The particular value of m_ℓ dictates the orientation of an electron’s distribution in space. When ℓ is zero, m_ℓ can be only zero, so there is only one possible orientation. When ℓ is 1, there are three possible orientations for an electron’s distribution. When ℓ is 2, there are five possible orientations of electron distribution. This goes on and on for other values of ℓ, but we need not consider any higher values of ℓ here. Each value of m_ℓ designates a certain orbital. Thus, there is only one orbital when ℓ is zero, three orbitals when ℓ is 1, five orbitals when ℓ is 2, and so forth. The m_ℓ quantum number has no effect on the energy of an electron unless the electrons are subjected to a magnetic field—hence its name.

The ℓ quantum number dictates the general shape of electron distribution in space (Figure 8.6 “Electron Orbitals”). Any s orbital is spherically symmetric (part (a) in Figure 8.6 “Electron Orbitals”), and there is only one orbital in any s subshell. Any p orbital has a two-lobed, dumbbell-like shape (part (b) in Figure 8.6 “Electron Orbitals”); because there are three of them, we normally represent them as pointing along the x-, y-, and z-axes of Cartesian space. The d orbitals are four-lobed rosettes (part (c) in Figure 8.6 “Electron Orbitals”); they are oriented differently in space (the one labeled [latex]d_{z^2}[/latex] has two lobes and a torus instead of four lobes, but it is equivalent to the other orbitals). When there is more than one possible value of m_ℓ, each orbital is labeled with one of the possible values. It should be noted that the diagrams in Figure 8.6 “Electron Orbitals” are estimates of the electron distribution in space, not surfaces electrons are fixed on.

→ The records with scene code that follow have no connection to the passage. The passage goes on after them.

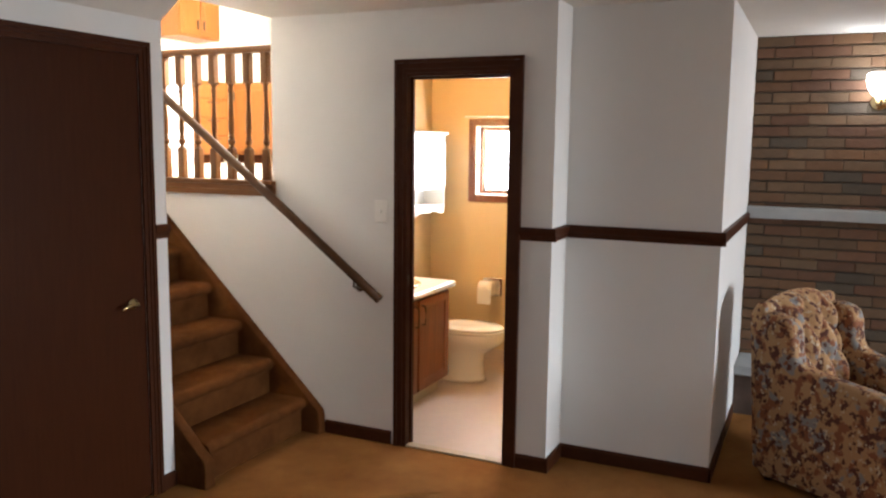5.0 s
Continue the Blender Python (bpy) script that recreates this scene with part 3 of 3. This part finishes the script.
part("towel", soft_box(-0.045, -0.018, -0.33, -0.035, -0.46, 0.012, 0.008), CLOTH, tb, "thin cream towel")
tub = thing("bathtub", (1.135, -1.87, 0.006), "ivory bathtub behind the curtain", "bathtub")
part("shell", merged(soft_box(-0.755, 0.755, -0.345, -0.27, 0, 0.40, 0.02), soft_box(-0.755, 0.755, 0.27, 0.345, 0, 0.40, 0.02), soft_box(-0.755, -0.66, -0.28, 0.28, 0, 0.398, 0.02), soft_box(0.66, 0.755, -0.28, 0.28, 0, 0.398, 0.02), soft_box(-0.70, 0.70, -0.30, 0.30, 0, 0.08, 0.01)), IVORY, tub)


def cloth_wave(x0, x1, z0, z1, amp, waves, seed):
    rnd = random.Random(seed)
    n = 90
    bm = bmesh.new()
    rows = []
    ph = rnd.random() * 6
    for z, spread in ((z1, 0.6), ((z0 + z1) / 2, 0.9), (z0, 1.1)):
        rows.append([bm.verts.new((x0 + (x1 - x0) * k / n, amp * spread * (math.sin(waves * 6.283 * k / n + ph) + 0.35 * math.sin(waves * 14.1 * k / n + 1.3 * ph + z)), z + (0.006 * math.sin(waves * 9 * k / n) if z == z0 else 0))) for k in range(n + 1)])
    for a, b in zip(rows, rows[1:]):
        for k in range(n):
            bm.faces.new((a[k], a[k + 1], b[k + 1], b[k])).smooth = True
    bmesh.ops.solidify(bm, geom=bm.faces[:], thickness=0.004)
    return bm


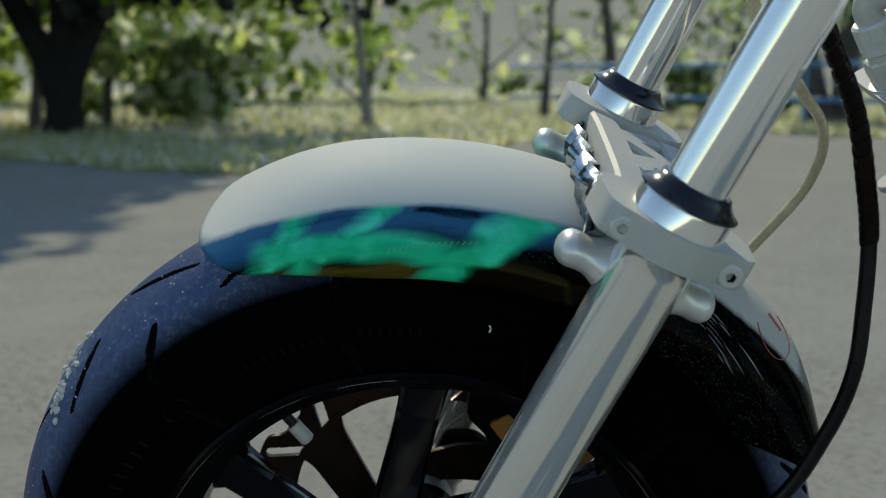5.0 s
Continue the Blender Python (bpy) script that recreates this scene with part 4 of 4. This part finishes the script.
# exhaust header
pipe_pts = smooth_path([(0.44, 0.055, 0.25), (0.395, 0.048, 0.225), (0.386, 0.042, 0.185), (0.404, 0.040, 0.140), (0.434, 0.036, 0.085), (0.460, 0.026, 0.038), (0.482, 0.014, 0.008), (0.512, 0.008, -0.012),
                        (0.56, 0.004, -0.016), (0.62, 0.0, -0.010), (0.72, 0.0, 0.0)], 8)
pipe = part("exhaust_pipe", sweep(pipe_pts, 0.0145, 28), BLUED, bike, "heat-blued steel exhaust pipe")
part("weld", lathe((0.432, 0.036, 0.089), (0.45, -0.06, -0.89), [(0, 0.0144), (0.0015, 0.0158), (0.004, 0.0158), (0.0055, 0.0144)], 28), BLUED, pipe)


def engine():
    """Finned cylinder, dark crankcase and silver side cover."""
    case = tagged(part("crankcase", prism(rounded([(0.358, 0.205), (0.376, 0.139), (0.399, 0.090), (0.424, 0.064), (0.440, 0.074), (0.455, 0.056), (0.511, 0.030), (0.62, 0.02), (0.66, 0.06), (0.66, 0.20), (0.50, 0.23)], 0.007),
                                              Matrix(((1, 0, 0, 0), (0, 0, -1, -0.012), (0, 1, 0, 0), (0, 0, 0, 1))), 0.038, 0.004), ENGINE_BLACK, bike), "black engine crankcase with silver bolts")
    part("side_cover", prism(rounded([(0.418, 0.200), (0.412, 0.165), (0.432, 0.115), (0.462, 0.090), (0.56, 0.088), (0.60, 0.12), (0.60, 0.20), (0.50, 0.215)], 0.010),
                             Matrix(((1, 0, 0, 0), (0, 0, -1, -0.048), (0, 1, 0, 0), (0, 0, 0, 1))), 0.022, 0.005), SATIN, case, "silver engine side cover")
    for x, z, r in ((0.388, 0.1746, 0.0078), (0.4045, 0.1430, 0.0046), (0.4125, 0.1360, 0.0040), (0.416, 0.104, 0.0062), (0.372, 0.196, 0.0042), (0.440, 0.0860, 0.0040), (0.462, 0.072, 0.006)):
        part("case_bolt", lathe((x, -0.049, z), (0, -1, 0), [(0, r), (0.003, r), (0.003, r * 0.72), (0.009, r * 0.72), (0.010, r * 0.6), (0.010, 0)], 18), SATIN, case)
    part("drain_bolt", lathe((0.476, -0.046, 0.063), (0.1, -1, -0.1), [(0, 0.0075), (0.004, 0.0085), (0.008, 0.0080), (0.009, 0.0060), (0.014, 0.0058), (0.015, 0.0045), (0.015, 0)], 20), SATIN, case)
    part("peg_mount", sweep(smooth_path([(0.428, -0.046, 0.070), (0.446, -0.050, 0.060), (0.470, -0.052, 0.048), (0.505, -0.054, 0.042)], 5), lambda t: 0.0045 + 0.003 * t, 12), SATIN, case, "silver cast bracket under the crankcase")
    cyl = part("cylinder", block(pose(0.492, -0.020, 0.262, 0, 14), 0.11, 0.04, 0.12, 0.006), ENGINE_BLACK, case)
    for k in range(9):
        z = 0.206 + k * 0.0125
        x = 0.462 + (z - 0.206) * 0.20
        part("cooling_fin", block(pose(x + 0.018, -0.026, z, 0, 14), 0.150, 0.058, 0.0042, 0.0012), SATIN, cyl)
    part("cylinder_bracket", prism(rounded([(0.366, 0.288), (0.392, 0.286), (0.404, 0.252), (0.428, 0.222), (0.430, 0.192), (0.408, 0.190), (0.398, 0.216), (0.380, 0.246)], 0.004),
                                   Matrix(((1, 0, 0, 0), (0, 0, -1, -0.050), (0, 1, 0, 0), (0, 0, 0, 1))), 0.008, 0.001), SATIN, case, "silver bracket in front of the cylinder")
    part("head_cover", block(pose(0.52, -0.02, 0.338, 0, 14), 0.12, 0.06, 0.034, 0.010), SATIN, case)


engine()

# steering damper: rod, gold end and silver body
damper = part("damper_body", lathe((0.327, -0.052, 0.343), (0.80, 0.0, -0.42), [(0, 0.0), (0, 0.0100), (0.004, 0.0128), (0.0055, 0.0128), (0.007, 0.0120), (0.130, 0.0120), (0.132, 0.0100), (0.132, 0)], 32),
              POLISHED, bike, "silver steering damper")
part("damper_rod", rod((0.259, -0.052, 0.3787), (0.329, -0.052, 0.342), 0.0040, 16), CHROME, damper)
part("rod_end", lathe((0.251, -0.052, 0.383), (0.80, 0, -0.42), [(0, 0.0), (0, 0.0070), (0.022, 0.0070), (0.024, 0.0050), (0.030, 0.0045), (0.030, 0)], 6), GOLD, damper, "gold anodised rod end")
part("ball_joint", lathe((0.247, -0.045, 0.387), (0, -1, 0), [(0, 0), (0, 0.009), (0.003, 0.0105), (0.011, 0.0105), (0.014, 0.009), (0.014, 0)], 24), SATIN, damper)

# frame tubes and coil behind the cooler
frame_tube = part("frame_tube", sweep(smooth_path([(0.30, 0.03, 0.46), (0.345, 0.035, 0.36), (0.40, 0.04, 0.30), (0.50, 0.045, 0.26)], 8), 0.016, 20), BLACK_PAINT, bike, "black frame downtube")
part("frame_cover", prism(rounded([(0.285, 0.48), (0.288, 0.355), (0.306, 0.300), (0.345, 0.275), (0.432, 0.262), (0.60, 0.27), (0.60, 0.48)], 0.012),
                         Matrix(((1, 0, 0, 0), (0, 0, -1, 0.075), (0, 1, 0, 0), (0, 0, 0, 1))), 0.045, 0.006), ENGINE_BLACK, bike, "black frame cover behind the oil cooler")
part("cable_sleeve", sweep(smooth_path([(0.318, -0.050, 0.192), (0.324, -0.052, 0.178), (0.338, -0.054, 0.152), (0.355, -0.054, 0.121)], 6), lambda t: 0.0021 + 0.0009 * math.sin(9 * t), 12), BRAID, bike, "pale cable sleeve beside the crankcase")
part("cable_boot", sweep(smooth_path([(0.315, -0.049, 0.199), (0.319, -0.051, 0.190), (0.323, -0.052, 0.181)], 4), 0.0030, 12), RED_PAINT, bike, "red cable boot")
part("ignition_coil", block(pose(0.375, 0.02, 0.352, 0, 30), 0.060, 0.050, 0.045, 0.006), BLACK_PLASTIC, bike, "black ignition coil")
part("tank_edge", sweep(smooth_path([(0.36, -0.05, 0.385), (0.45, -0.07, 0.375), (0.60, -0.08, 0.37)], 6), 0.02, 16), LACQUER, bike, "green-flamed lower tank edge")
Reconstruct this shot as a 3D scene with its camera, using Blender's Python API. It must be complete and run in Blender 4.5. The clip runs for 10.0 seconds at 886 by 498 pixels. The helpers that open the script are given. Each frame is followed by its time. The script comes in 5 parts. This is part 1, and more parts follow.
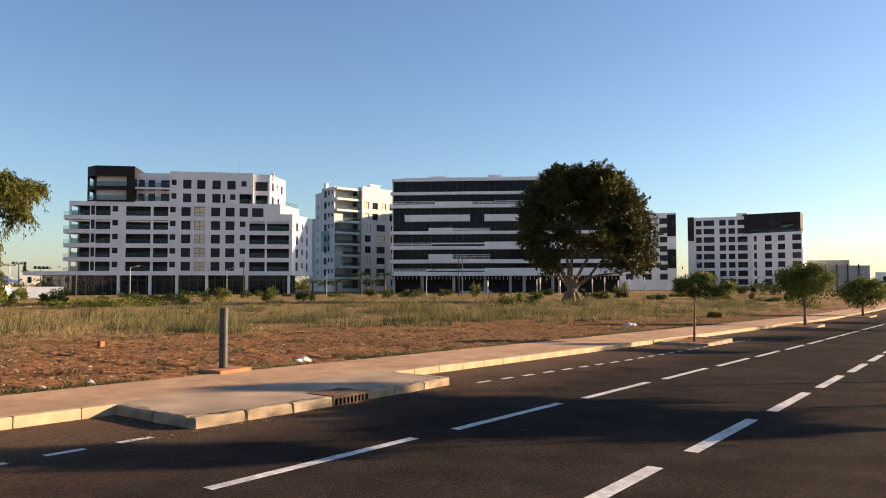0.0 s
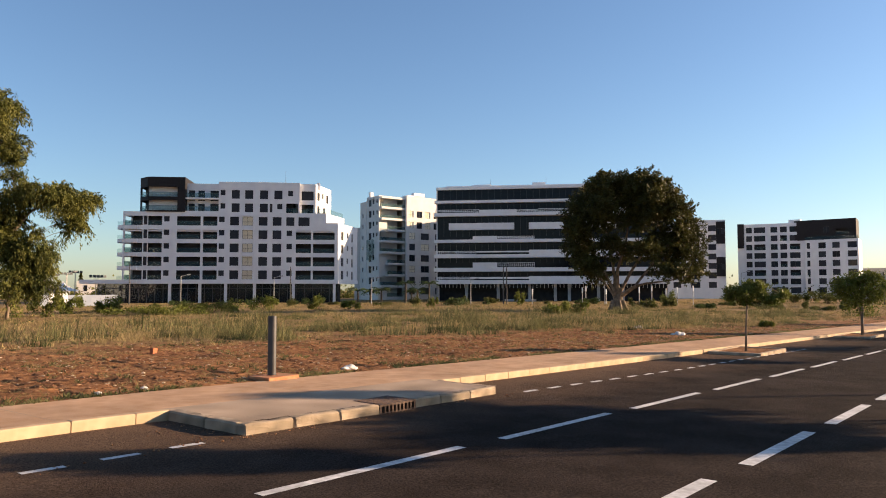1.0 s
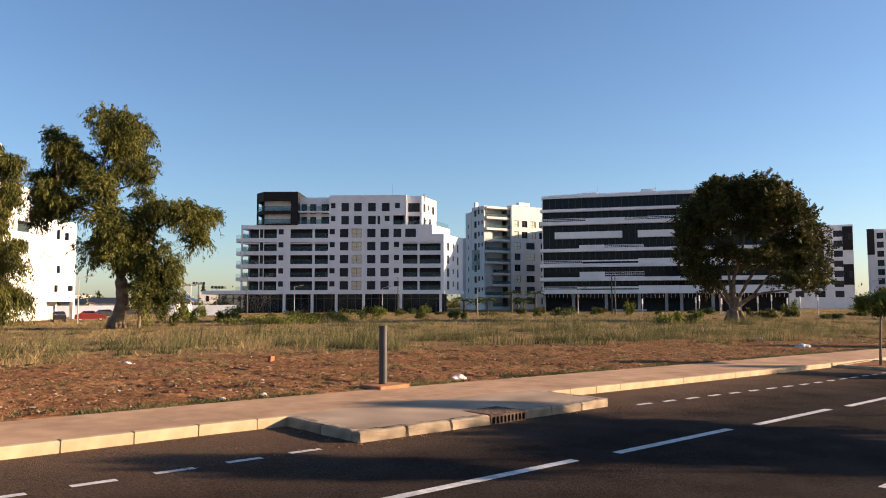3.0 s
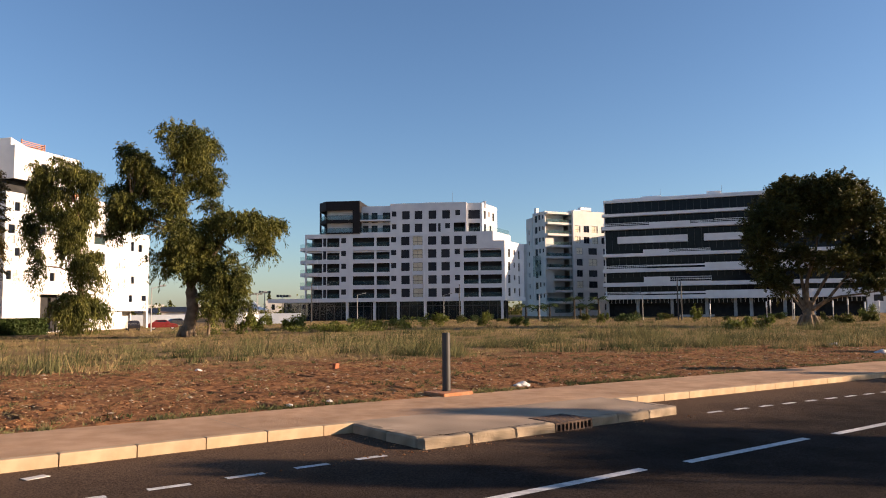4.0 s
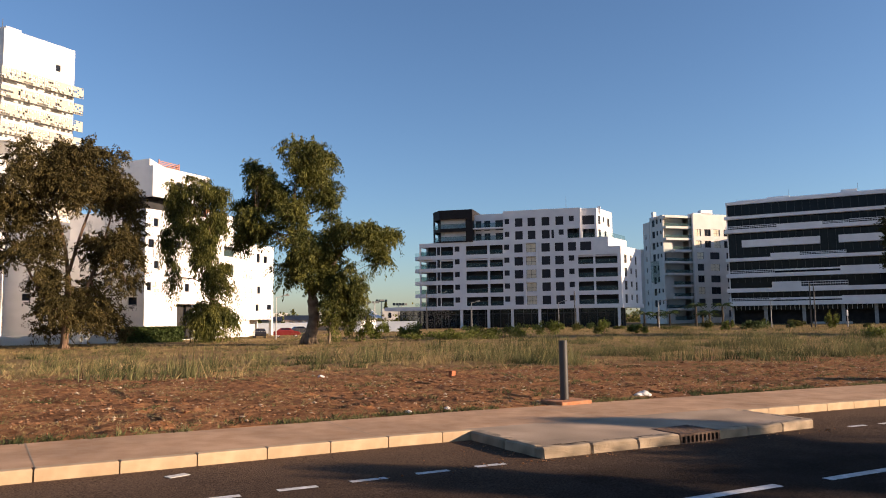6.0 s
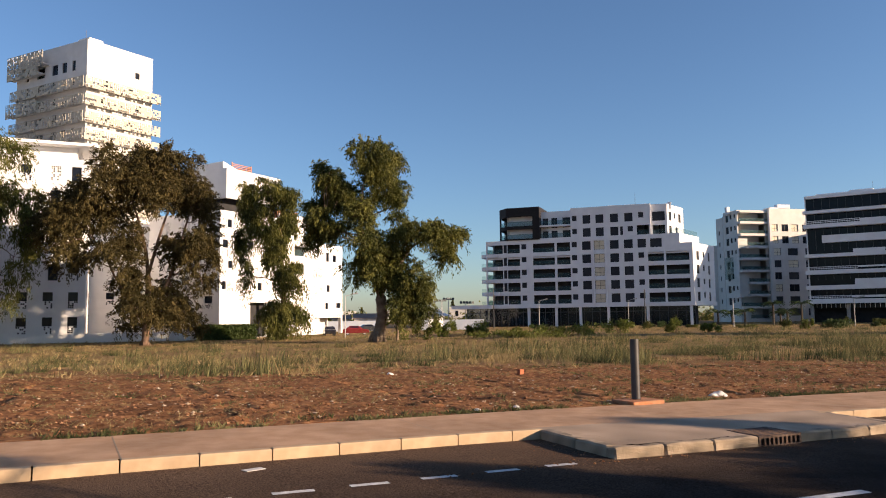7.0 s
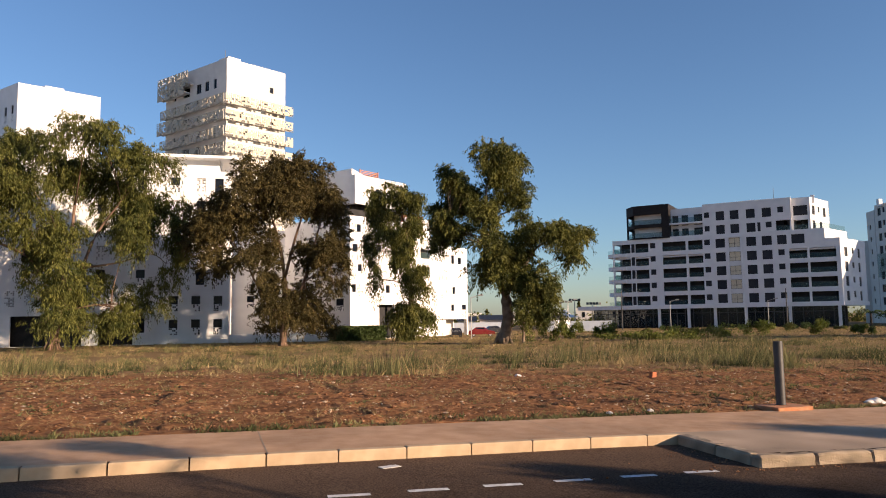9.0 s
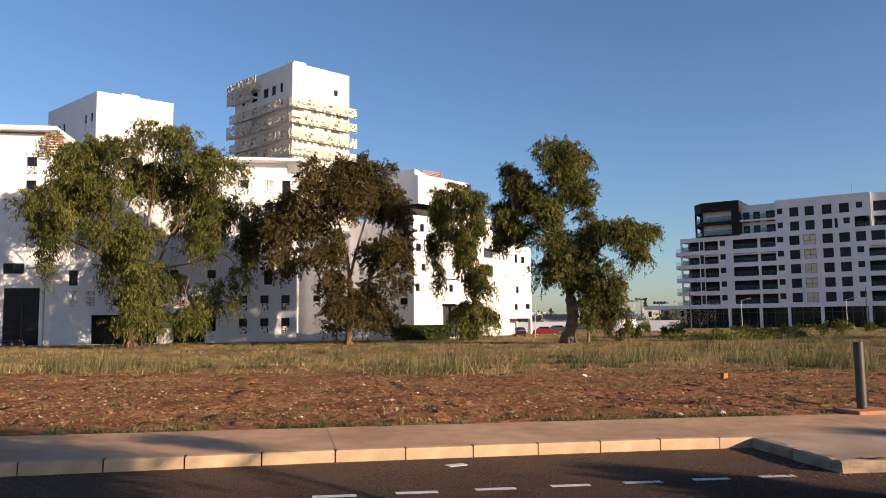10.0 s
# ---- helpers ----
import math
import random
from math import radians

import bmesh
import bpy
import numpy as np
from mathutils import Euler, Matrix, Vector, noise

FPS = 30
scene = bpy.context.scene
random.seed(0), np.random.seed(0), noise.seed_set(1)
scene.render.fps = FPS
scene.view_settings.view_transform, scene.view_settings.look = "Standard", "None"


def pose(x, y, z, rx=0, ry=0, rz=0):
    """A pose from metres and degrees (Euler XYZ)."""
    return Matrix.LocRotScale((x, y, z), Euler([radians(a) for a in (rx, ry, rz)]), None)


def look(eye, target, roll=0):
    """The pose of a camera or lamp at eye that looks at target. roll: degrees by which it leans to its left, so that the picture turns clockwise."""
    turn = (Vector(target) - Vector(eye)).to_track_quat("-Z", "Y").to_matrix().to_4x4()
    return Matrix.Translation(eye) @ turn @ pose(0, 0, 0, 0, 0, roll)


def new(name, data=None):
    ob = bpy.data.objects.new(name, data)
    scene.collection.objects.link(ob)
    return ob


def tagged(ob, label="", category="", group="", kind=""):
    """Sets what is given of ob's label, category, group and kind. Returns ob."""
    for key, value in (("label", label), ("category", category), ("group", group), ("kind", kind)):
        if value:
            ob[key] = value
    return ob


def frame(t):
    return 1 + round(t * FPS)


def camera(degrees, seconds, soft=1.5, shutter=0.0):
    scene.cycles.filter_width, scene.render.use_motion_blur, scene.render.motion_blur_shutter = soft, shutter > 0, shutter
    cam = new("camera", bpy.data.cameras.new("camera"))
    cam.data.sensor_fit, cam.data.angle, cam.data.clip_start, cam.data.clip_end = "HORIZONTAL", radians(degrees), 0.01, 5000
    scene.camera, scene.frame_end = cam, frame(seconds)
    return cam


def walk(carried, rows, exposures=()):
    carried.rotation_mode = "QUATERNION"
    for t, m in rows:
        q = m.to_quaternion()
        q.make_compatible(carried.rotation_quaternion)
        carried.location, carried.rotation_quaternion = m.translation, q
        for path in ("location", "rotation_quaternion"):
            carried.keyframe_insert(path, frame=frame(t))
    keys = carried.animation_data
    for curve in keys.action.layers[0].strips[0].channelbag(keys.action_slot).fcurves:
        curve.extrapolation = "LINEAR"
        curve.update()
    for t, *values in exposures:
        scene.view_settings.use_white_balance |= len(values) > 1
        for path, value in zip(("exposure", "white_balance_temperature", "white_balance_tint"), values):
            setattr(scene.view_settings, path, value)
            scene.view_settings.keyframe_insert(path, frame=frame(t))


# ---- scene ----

cam = camera(61.5, 10.0, soft=1.0)
ROWS = [
    (0.0, 0.000, -0.000, 1.800, -54.17, 2.55, 0.06),
    (0.5, -0.005, 0.017, 1.799, -52.70, 2.83, 0.12),
    (1.0, -0.010, 0.033, 1.799, -50.78, 3.19, 0.05),
    (1.5, -0.015, 0.048, 1.800, -48.80, 3.48, 0.12),
    (2.0, -0.022, 0.061, 1.801, -46.69, 3.71, 0.20),
    (3.5, -0.048, 0.091, 1.802, -40.46, 4.18, 0.25),
    (4.0, -0.054, 0.096, 1.802, -37.97, 4.52, 0.58),
    (4.5, -0.059, 0.099, 1.801, -35.69, 4.75, 0.83),
    (5.0, -0.065, 0.101, 1.800, -33.62, 5.02, 0.83),
    (5.5, -0.074, 0.106, 1.800, -31.64, 5.18, 0.81),
    (7.0, -0.106, 0.124, 1.802, -24.12, 5.14, 0.77),
    (7.5, -0.118, 0.129, 1.802, -22.01, 5.15, 0.81),
    (8.0, -0.132, 0.132, 1.802, -19.89, 5.18, 0.84),
    (8.5, -0.148, 0.132, 1.801, -17.40, 5.27, 0.83),
    (9.0, -0.164, 0.130, 1.799, -14.55, 5.39, 0.88),
    (9.5, -0.180, 0.126, 1.798, -12.07, 5.35, 0.85),
    (10.0, -0.196, 0.122, 1.797, -9.70, 5.40, 0.77),
]
walk(cam, [(t, pose(x, y, z, 90 + pitch, roll, yaw)) for t, x, y, z, yaw, pitch, roll in ROWS],
     exposures=[(0.0, 1.48, 6950, 14), (2.5, 1.43, 6650, 15), (3.5, 1.33, 6580, 15), (4.0, 1.19, 6520, 15), (5.0, 1.15, 6450, 15), (10.0, 1.05, 6300, 15)])

# ---- light: low morning sun from beyond the right end of the road, clear sky ----
SUN_AZ, SUN_EL = 131.0, 14.0
world = bpy.data.worlds.new("clear_sky")
scene.world = world
world.use_nodes = True
wn = world.node_tree
sky = wn.nodes.new("ShaderNodeTexSky")
sky.sky_type, sky.sun_disc = "NISHITA", False
sky.sun_elevation, sky.sun_rotation = radians(SUN_EL), radians(SUN_AZ)
sky.altitude, sky.air_density, sky.dust_density, sky.ozone_density = 20, 1.0, 0.55, 3.8
wn.nodes["Background"].inputs[1].default_value = 0.074
wn.links.new(sky.outputs[0], wn.nodes["Background"].inputs[0])
sun = new("sun", bpy.data.lights.new("sun", "SUN"))
sun.data.energy, sun.data.angle, sun.data.color = 5.0, radians(0.53), (1.0, 0.75, 0.50)
_az, _el = radians(SUN_AZ), radians(SUN_EL)
sun.matrix_basis = look((0, 0, 0), (-math.sin(_az) * math.cos(_el), -math.cos(_az) * math.cos(_el), -math.sin(_el)))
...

Figure 8.6 Electron Orbitals

The final quantum number is the spin quantum number (m_s). Electrons and other subatomic particles behave as if they are spinning (we cannot tell if they really are, but they behave as if they are). Electrons themselves have two possible spin states, and because of mathematics, they are assigned the quantum numbers +1/2 and −1/2. These are the only two possible choices for the spin quantum number of an electron.